The Notice of Debarment must be in writing, must state the reason for the debarment finding, including a detailed explanation of the grounds for and the duration of the debarment, must identify appeal opportunities under § 501.33 and a timeframe under which such rights must be exercised and must comply with § 501.32. The debarment will take effect 30 days from the date the Notice of Debarment is issued, unless a request for review is properly filed within 30 days from the issuance of the Notice of Debarment. The timely filing of an administrative appeal stays the debarment pending the outcome of the appeal as provided in § 501.33(d).
(f) Debarment involving members of associations.
If, after investigation, the WHD Administrator determines that an individual employer-member of a joint employer association has committed a substantial violation, the debarment determination will apply only to that member unless the WHD Administrator determines that the association or another association member participated in the violation, in which case the debarment will be invoked against the association or other complicit association member(s) as well.
(g) Debarment involving associations acting as sole employers.
If, after investigation, the WHD Administrator determines that an association acting as a sole employer has committed a substantial violation, the debarment determination will apply only to the association and any successor in interest to the debarred association.
(h) Debarment involving associations acting as joint employers.
If, after investigation, the WHD Administrator determines that an association acting as a joint employer with its members has committed a substantial violation, the debarment determination will apply only to the association, and will not be applied to any individual employer-member of the association. However, if the WHD Administrator determines that the member participated in, had knowledge of, or had reason to know of the violation, the debarment may be invoked against the complicit association member as well.
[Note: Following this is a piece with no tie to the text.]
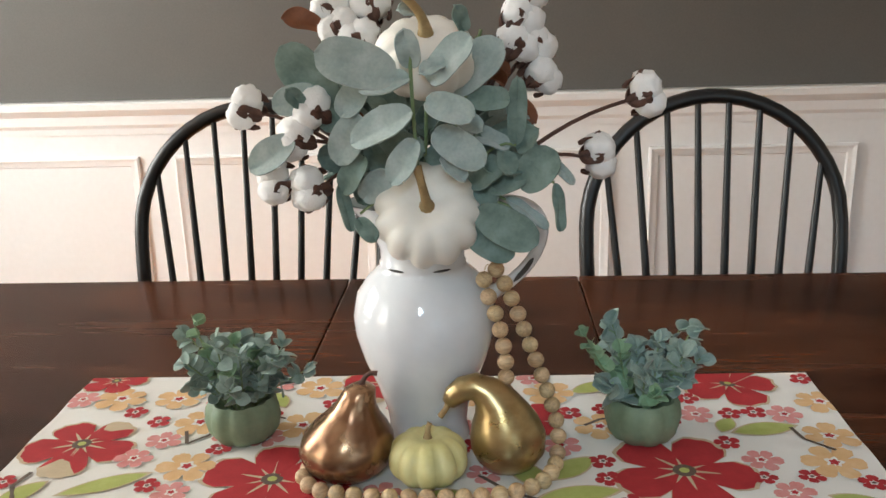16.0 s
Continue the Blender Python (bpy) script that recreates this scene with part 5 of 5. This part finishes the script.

An association debarred from the H-2A temporary labor certification program will not be permitted to continue to file as a joint employer with its members during the period of the debarment.
(i) Revocation.
The WHD may recommend to the OFLC Administrator the revocation of a temporary agricultural labor certification if the WHD finds that the employer:
(1)
Substantially violated a material term or condition of the approved temporary labor certification.
(2)
Failed to cooperate with a DOL investigation or with a DOL official performing an investigation, inspection, or law enforcement function under 8 U.S.C. 1188, 20 CFR part 655, subpart B, or this part; or
(3)
Failed to comply with one or more sanctions or remedies imposed by the WHD, or with one or more decisions or orders of the Secretary or a court order secured by the Secretary under 8 U.S.C. 1188, 20 CFR part 655, subpart B, or this part.